Caro cardo salutis: essa è la notitia dei.
L’uomo Gesù con la sua storia concreta, ci dona la vera conoscenza di Dio e ci salva. Ogni nostra idea su Dio e su Cristo deve misurarsi su questa carne.
Parlando di “carne” si intende la condizione di debolezza, fragilità, esposizione al male, che il Signore stesso ha condiviso con noi. Per questo Paolo scopre la croce come la grande rivelazione di Dio: Io ritenni di non saper altro in mezzo a voi se non Gesù Cristo, e questi crocifisso (1Cor 2,2). Solamente lì si può conoscere Dio nel Figlio.
I demoni lo proclamavano anche prima Figlio di Dio ma solo per ingannare gli uomini!
Davanti alla croce si frantuma ogni idolo.
I vangeli non furono scritti per provare che il crocifisso è risorto. Al contrario: vogliono proclamare che il risorto è il crocifisso. La croce non fu un incidente di percorso da dimenticare in fretta, perché Dio stesso vi ha posto rimedio con la risurrezione.

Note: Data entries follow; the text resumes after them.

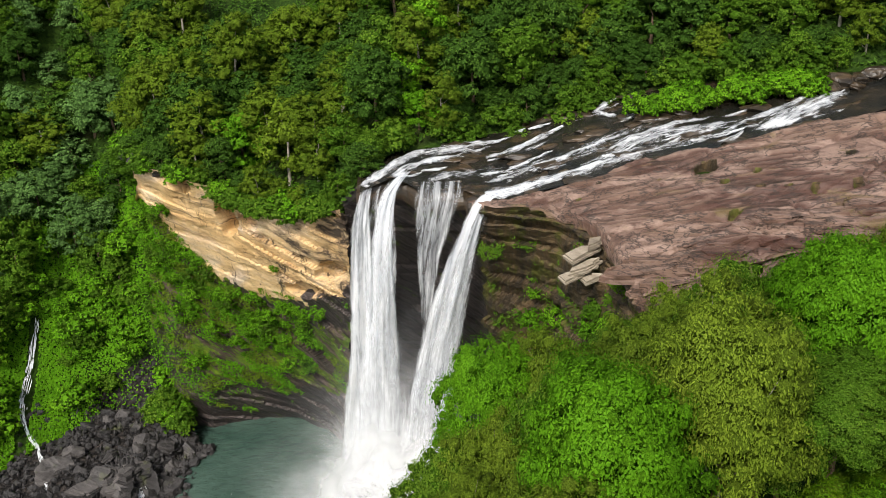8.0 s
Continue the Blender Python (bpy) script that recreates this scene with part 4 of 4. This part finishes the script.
def build_plates():
    """Split plates of dark schist leaning on one another among the boulders."""
    rng = random.Random(52)
    plates = [slab_mesh(s) for s in (61, 62, 63, 64)]
    for me in plates:
        me.materials.append(BOULDER)
    for i in range(95):
        if i < 60:
            x, y = rng.uniform(-63, -43), rng.uniform(100, 124)
        else:
            y = rng.uniform(120, 140)
            x = float(np.interp(y, [119, 127, 135, 142], [-43.3, -44, -38.6, -34.9])) + 0.4 - 7 * rng.random()
        r = rng.uniform(1.2, 2.7) if i < 60 else rng.uniform(0.5, 1.2)
        z = max(8.1, float(ground_z(x, y))) + r * 0.45
        ob = new("rock_plate", plates[i % 4])
        ob.matrix_world = pose(x, y, z, rng.uniform(-10, 35), rng.uniform(-40, 40), rng.uniform(0, 360)) @ Matrix.Diagonal((r * rng.uniform(1.0, 1.5), r * rng.uniform(0.5, 0.9), r * rng.uniform(0.8, 1.3), 1))
        tagged(ob, "dark grey split plate of rock leaning among the boulders", "rock plate", "rock plates by the pool")


def build_rubble():
    """Small broken stone between the boulders and on the lower slope."""
    rng = np.random.default_rng(44)
    V, F = [], []
    o = 0
    n = 0
    while n < 4200:
        if rng.random() < 0.6:
            x, y = rng.uniform(-74, -40), rng.uniform(92, 146)
        else:
            y = rng.uniform(122, 145)
            x = float(np.interp(y, [119, 127, 135, 142, 146], [-43.3, -44, -38.6, -34.9, -33])) + 0.6 - 9 * rng.random()
        d = float(gorge_distance(np.array(x), np.array(y)))
        z = float(ground_z(x, y))
        if d > 5 or (x > -44.5 and y < 122) or z > 18:
            continue
        n += 1
        s = 0.16 + 0.6 * rng.random() ** 2
        w = ICO_V * s * rng.uniform(0.6, 1.3, 3) * rng.uniform(0.7, 1.25, (len(ICO_V), 1)) + np.array([x, y, max(8.1, z) + s * 0.3])
        V.append(w)
        F.extend([tuple(k + o for k in f) for f in ICO_F])
        o += len(w)
    tagged(new("rubble", mesh_of("rubble", np.concatenate(V), F, [BOULDER])), "small broken grey stones between the boulders", "rubble", kind="stuff")


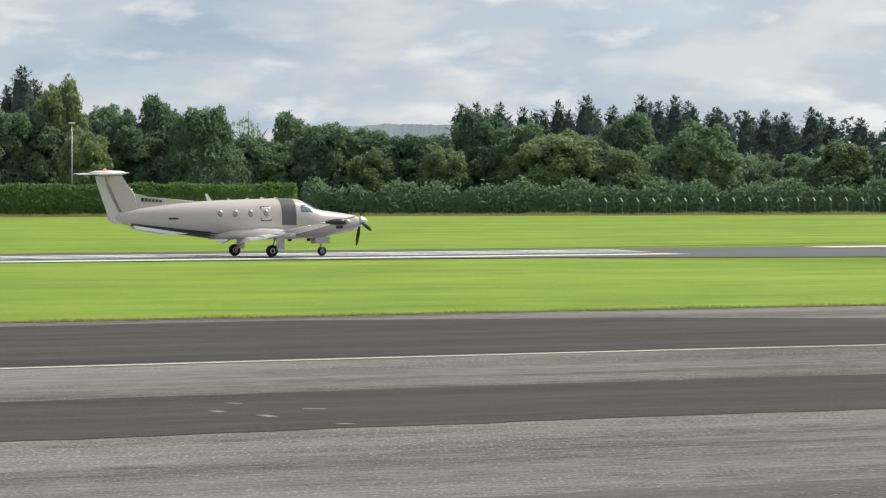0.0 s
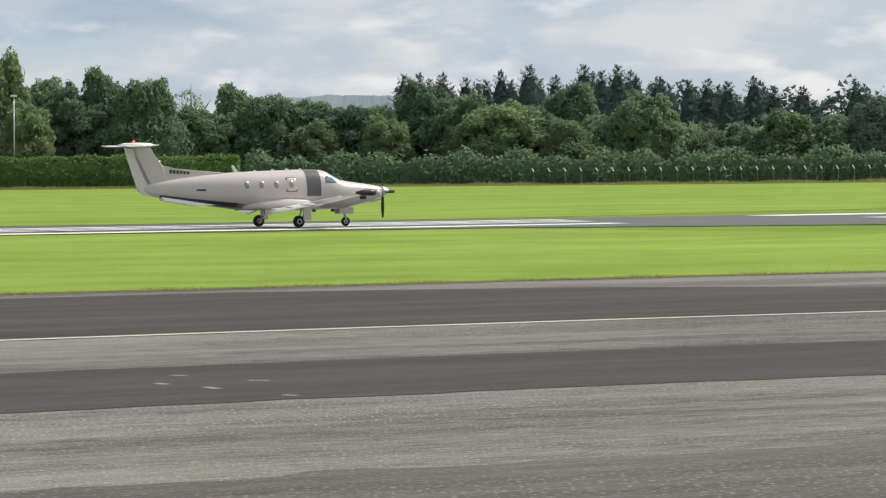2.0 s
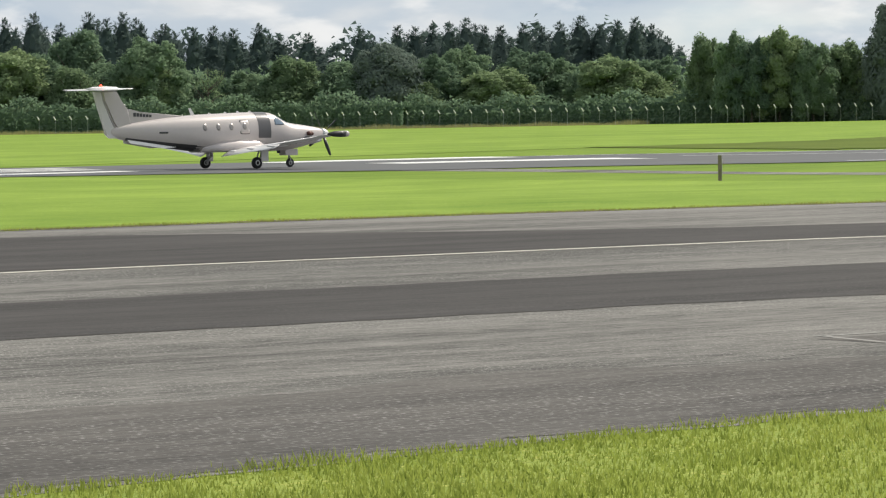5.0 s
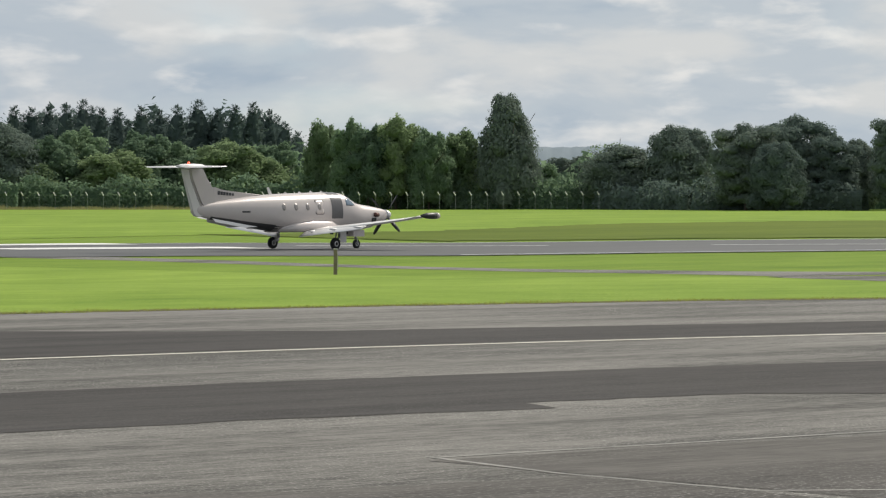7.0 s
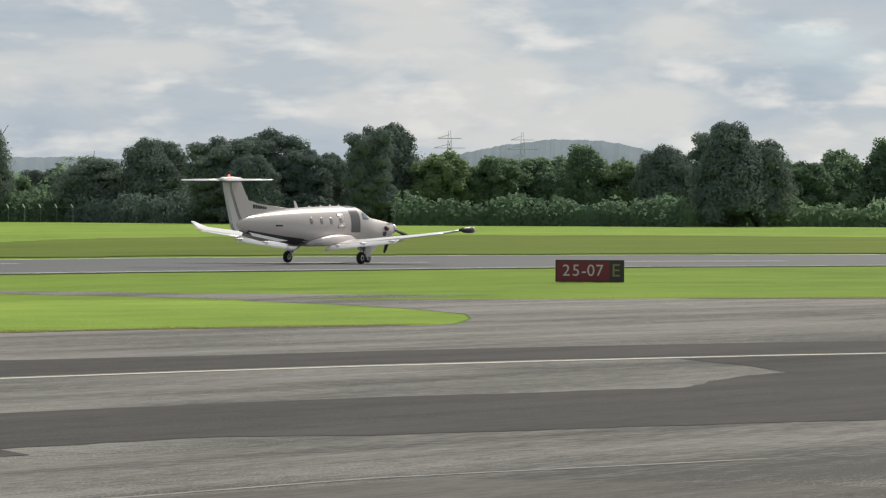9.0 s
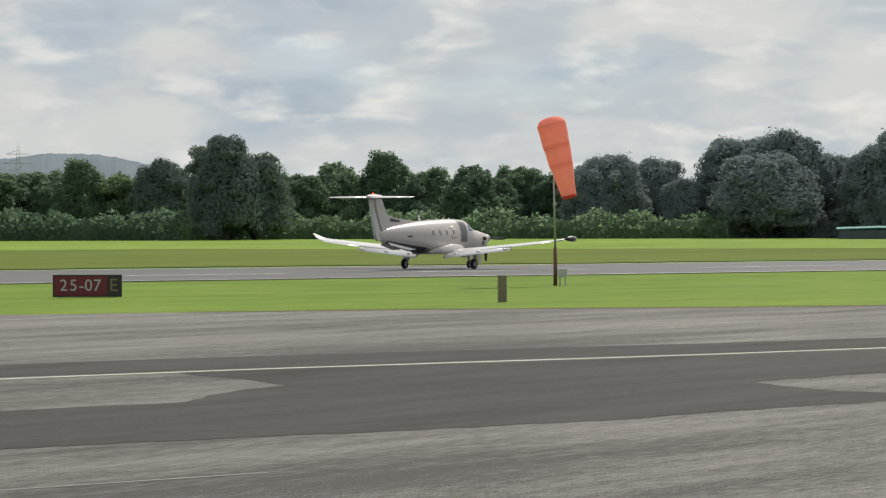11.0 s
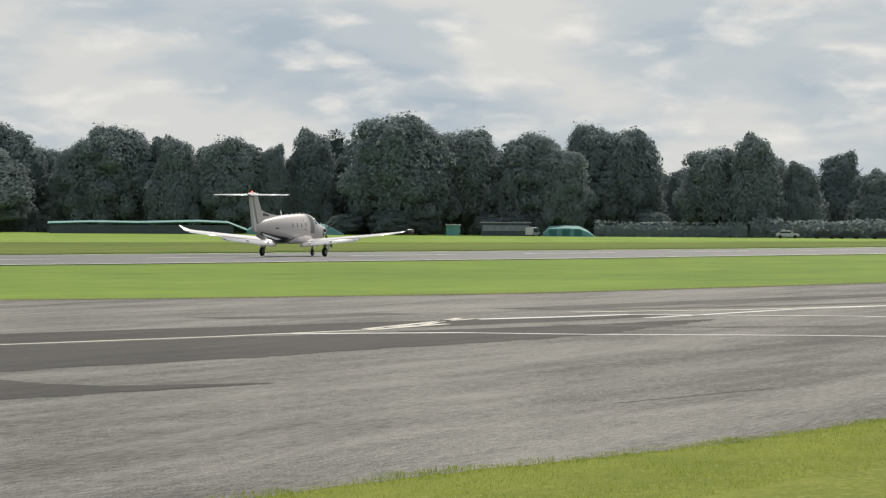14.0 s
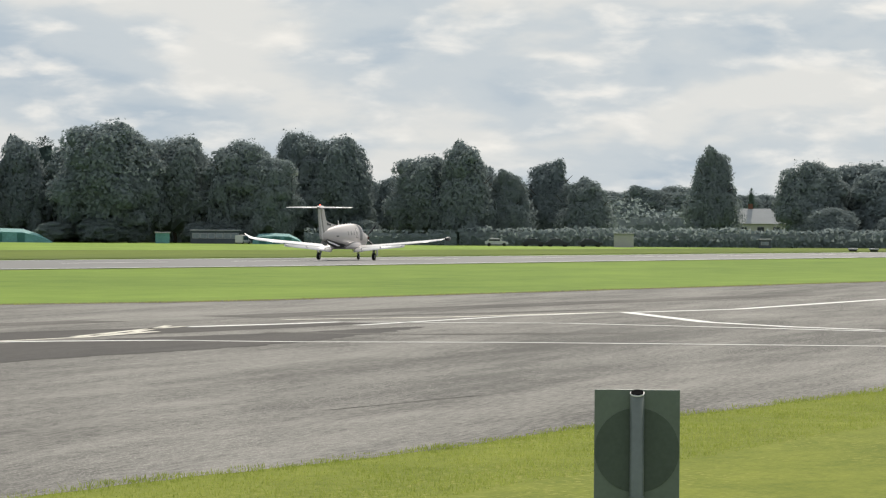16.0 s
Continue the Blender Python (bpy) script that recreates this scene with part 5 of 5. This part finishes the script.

La croce è la gloria di Dio, rivelazione assoluta e indubitabile di lui come amore senza limiti. La sua comprensione è stata lenta: un lungo cammino per la comunità.
Se la croce fosse stata solo un episodio brutto e increscioso, allora ogni nostro male sarebbe e resterebbe solo un episodio brutto e increscioso, e non luogo di salvezza. La stessa vita che termina con la morte sarebbe solo un vuoto a perdere.
Il vangelo della croce è essenzialmente anti-idolatrico: smonta e smentisce ogni nostra idea di Dio.